The government also revealed that:
– the non-concessional contributions cap is going to be $100,000 per year, starting from July 1, 2017 (instead of the current $180,000 cap)
– taxpayers with a superannuation balance of more than $1.6 million will no longer be eligible to make non-concessional contributions from the same date.
Also, some of the previously announced measures will not proceed, and have been postponed or abandoned altogether. These include:
– commencement of catch-up contributions using the unused caps from the prior five years for people with balances of $500,000 is postponed and to start from July 1, 2018
– harmonisation of acceptance of contribution rules for those aged 65 to 74 will not proceed at all.
The proposed rules that remain intact and will continue:
– the rule allowing fund members to “bring forward” three years’ worth of non-concessional contributions for individuals aged under 65, and
– the requirement to meet the “work test” for individuals over the age of 65 in order to make non-concessional contributions.
Implications of these changes
Those superannuation fund trustees who were required to finalise contracts that depended on large non-concessional contributions can be at ease now, as the caps and rules regarding the non-concessional contributions will operate as is currently the case. The same applies to trustees who are required to restructure their limited recourse borrowing arrangements (LRBAs) in order to comply with the ATO’s benchmark terms.
The work test continues to apply to taxpayers over the age of 65 seeking to make non-concessional, personal concessional, and salary sacrifice contributions.
Changes to eligibility for deductions for personal contributions
At present, the eligibility for a tax deduction for personal super contributions (that is, after-tax contributions) is subject to a maximum earnings condition.

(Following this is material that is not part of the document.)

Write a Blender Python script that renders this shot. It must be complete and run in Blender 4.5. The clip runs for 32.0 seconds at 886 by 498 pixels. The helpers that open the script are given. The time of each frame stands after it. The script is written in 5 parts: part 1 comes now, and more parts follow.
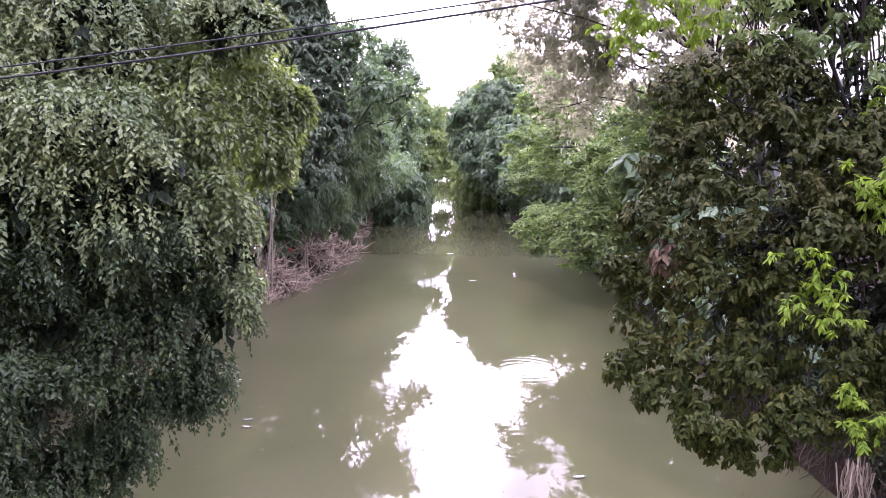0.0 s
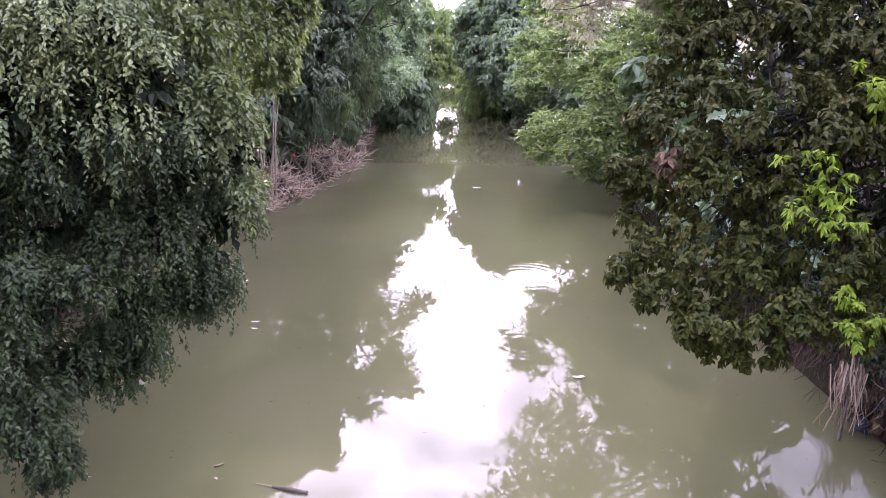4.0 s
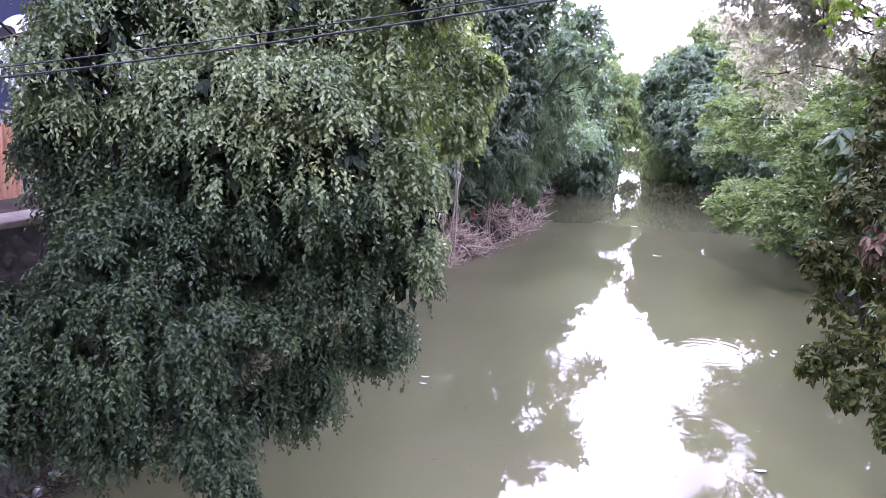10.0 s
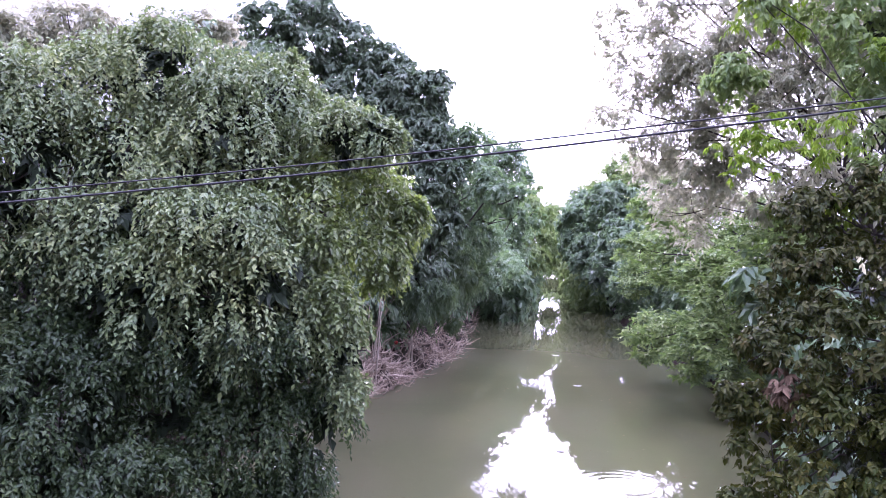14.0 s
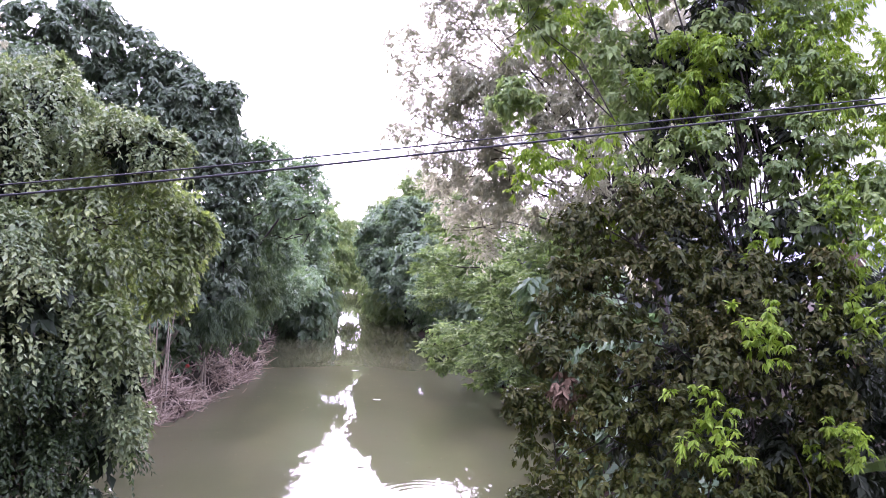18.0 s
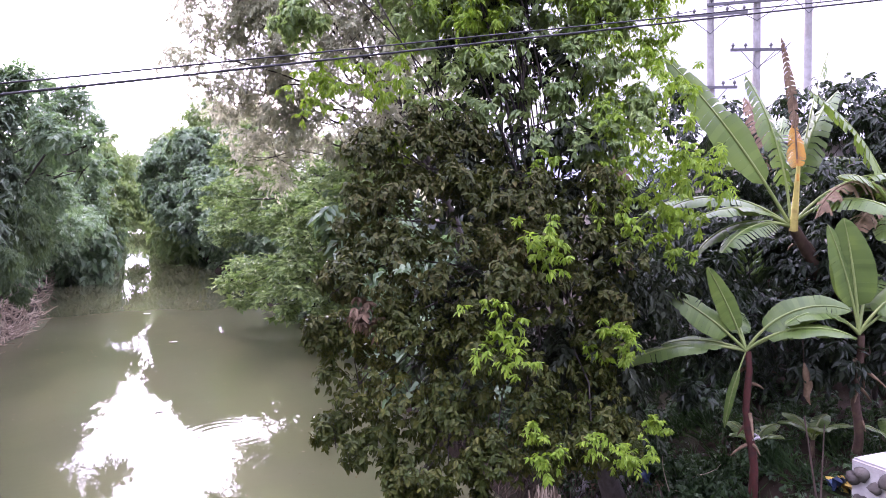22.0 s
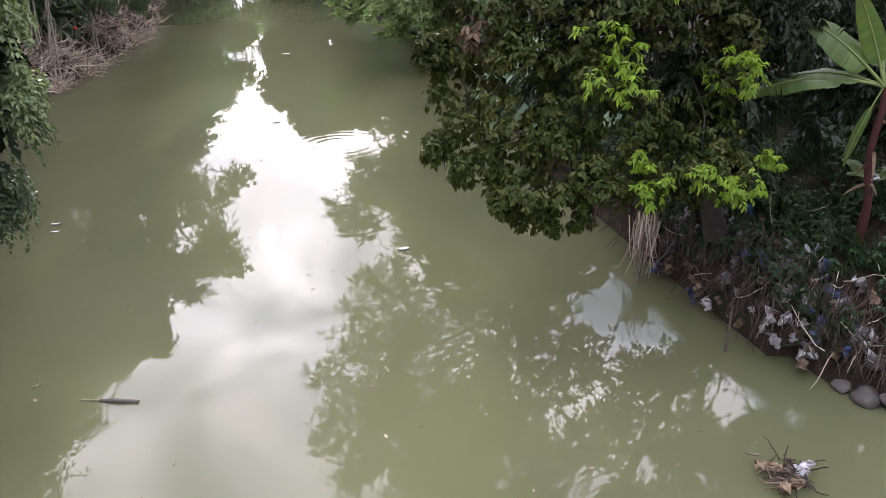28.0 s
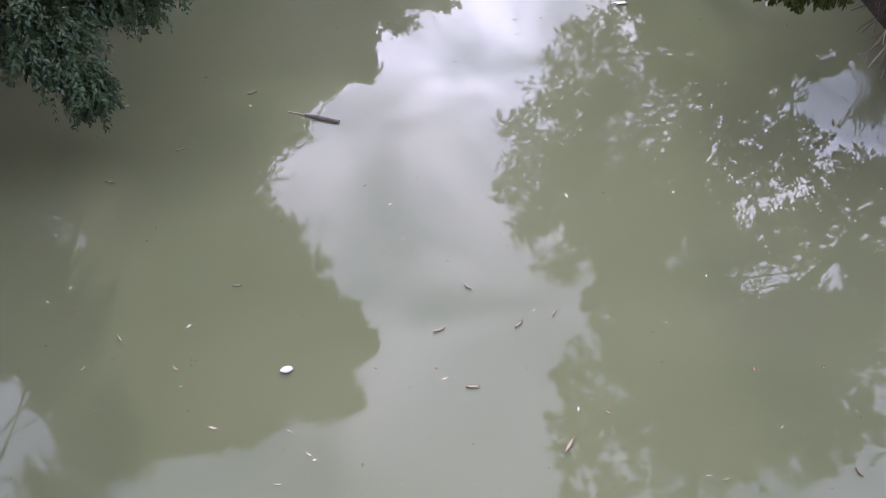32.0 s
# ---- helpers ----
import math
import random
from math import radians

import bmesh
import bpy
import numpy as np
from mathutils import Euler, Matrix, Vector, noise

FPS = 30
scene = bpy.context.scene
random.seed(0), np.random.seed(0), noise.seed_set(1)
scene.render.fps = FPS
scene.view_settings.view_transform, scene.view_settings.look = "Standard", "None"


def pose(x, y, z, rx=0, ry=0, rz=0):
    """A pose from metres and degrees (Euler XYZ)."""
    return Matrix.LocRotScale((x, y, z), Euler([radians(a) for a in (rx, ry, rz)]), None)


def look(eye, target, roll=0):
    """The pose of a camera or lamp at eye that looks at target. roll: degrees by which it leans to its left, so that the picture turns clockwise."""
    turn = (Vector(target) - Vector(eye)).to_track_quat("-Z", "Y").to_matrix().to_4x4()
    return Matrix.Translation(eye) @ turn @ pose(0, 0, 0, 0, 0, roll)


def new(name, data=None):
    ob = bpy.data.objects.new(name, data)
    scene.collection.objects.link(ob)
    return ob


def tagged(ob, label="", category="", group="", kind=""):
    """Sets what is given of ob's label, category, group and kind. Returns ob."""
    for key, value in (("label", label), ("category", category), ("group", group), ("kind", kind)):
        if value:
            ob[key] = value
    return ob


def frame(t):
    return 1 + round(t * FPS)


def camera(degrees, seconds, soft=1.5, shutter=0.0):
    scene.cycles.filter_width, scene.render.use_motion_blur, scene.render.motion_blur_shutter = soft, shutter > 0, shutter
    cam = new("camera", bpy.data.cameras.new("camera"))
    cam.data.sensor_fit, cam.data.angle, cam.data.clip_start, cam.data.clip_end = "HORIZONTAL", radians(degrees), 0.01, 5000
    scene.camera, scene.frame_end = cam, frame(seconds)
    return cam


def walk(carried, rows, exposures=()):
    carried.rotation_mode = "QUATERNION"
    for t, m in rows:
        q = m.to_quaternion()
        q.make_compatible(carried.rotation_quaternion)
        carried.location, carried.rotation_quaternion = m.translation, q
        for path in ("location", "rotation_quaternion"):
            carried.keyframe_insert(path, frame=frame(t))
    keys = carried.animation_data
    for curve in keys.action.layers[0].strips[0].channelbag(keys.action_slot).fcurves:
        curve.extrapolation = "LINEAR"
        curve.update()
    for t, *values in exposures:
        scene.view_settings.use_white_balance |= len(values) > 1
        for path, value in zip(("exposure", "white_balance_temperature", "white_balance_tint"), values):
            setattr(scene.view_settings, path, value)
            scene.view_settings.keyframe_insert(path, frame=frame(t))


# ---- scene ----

Among other proposed amendments is one that will remove the requirement that less than 10% of the sum of an individual’s
– assessable income,
– reportable fringe benefits total, and
– reportable employer superannuation contributions,
was attributable to employment or similar activities of the individual.
Removing this condition will mean that a taxpayer will be able to claim a deduction for making personal super contributions to a complying fund irrespective of their employment circumstances.
This will enable employees to claim a deduction for personal contributions without resorting to salary sacrifice arrangements. Note however that salary sacrifice agreements will continue to be relevant because they reduce the PAYG withholding amounts from salary and wages hence increasing the take-home pay.
Contractors and self-employed, who are essentially providing labour, will also be able to claim a deduction for personal super contributions. This is a significant improvement over the current state of affairs, where contractors are disadvantaged in terms of choosing how much of their pre-tax pay is going into superannuation.
Certain contributions to defined benefit as well as untaxed superannuation funds will not entitle the contributing taxpayer to a deduction.
We will keep you posted as more news comes to hand about these proposed changes and when they will be legislated.